A fantastic “Hard Candy” followed, with an extended story break from Duritz for the next song, “Miami.” It’s a story about a girlfriend who is due to land at the airport any minute now. They haven’t seen each other in awhile. Panic sets in as Duritz watches the “sun go down over the ocean.” He wants to see her, but moreso wants to leave because he knows it was going to be “over” anyway. He says, “this song is about mixed feelings, about Amelia, about me,” and then whips out a tour-de-force performance that hangs on his emotional vocals. You can see why he has romanced some of the world’s most desirable women. (Look them up.)

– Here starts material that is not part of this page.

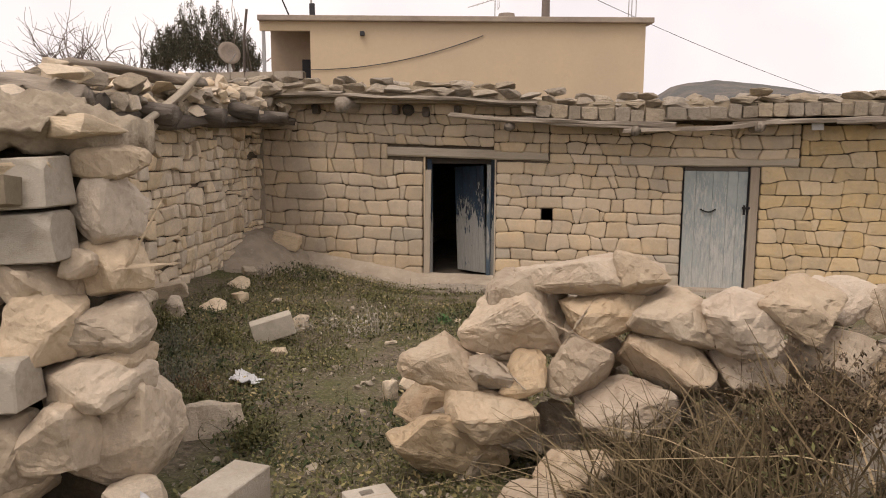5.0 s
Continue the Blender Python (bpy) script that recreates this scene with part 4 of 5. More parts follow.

“Round Here” brings the house down, and I fight back tears singing “Round Here, something radiates,” again remembering what it feels like to live in Nowheresville, and the taste of desperation, of aimless youth and the choices we make for ourselves when no one’s watching. Of lines we merely cross, or wholeheartedly jump over. And Duritz, with his Basquiat hair, Bard of Berkeley flair, unhinged performance and sloppy agility, he lords over it all, over the crowd, over the girls and youth immortalized in song.
A stunning mash-up of “Raining in Baltimore” and “A Long December” will be hard to beat, set to delicate piano and accordion, a respectful, swaying crowd and plenty of “Na na na’s” to go around, the sense of renewal and maudlin that “December” carries with it, and the “phone call,” the saving grace of “Baltimore’s” lone phone call, “but everything else is the same.”
The rousing encore (that became a lengthy album preview) began with a new/old tune, “1492,” originally meant for Hard Candy, but now a hit single on March 25’s release, Saturday Nights & Sunday Mornings. It’s a drinking song, but aren’t they all, the exploration of sin and regret. And that’s the magical thing about Counting Crows – honesty isn’t passé yet.
–Carrie Alison, Photos by Carrie Alison




Comment by Jason on 12 February 2008:
I couldn’t believe the World’s Greatest Dad was there !! He was rocking out for sure….great show one of the best ever.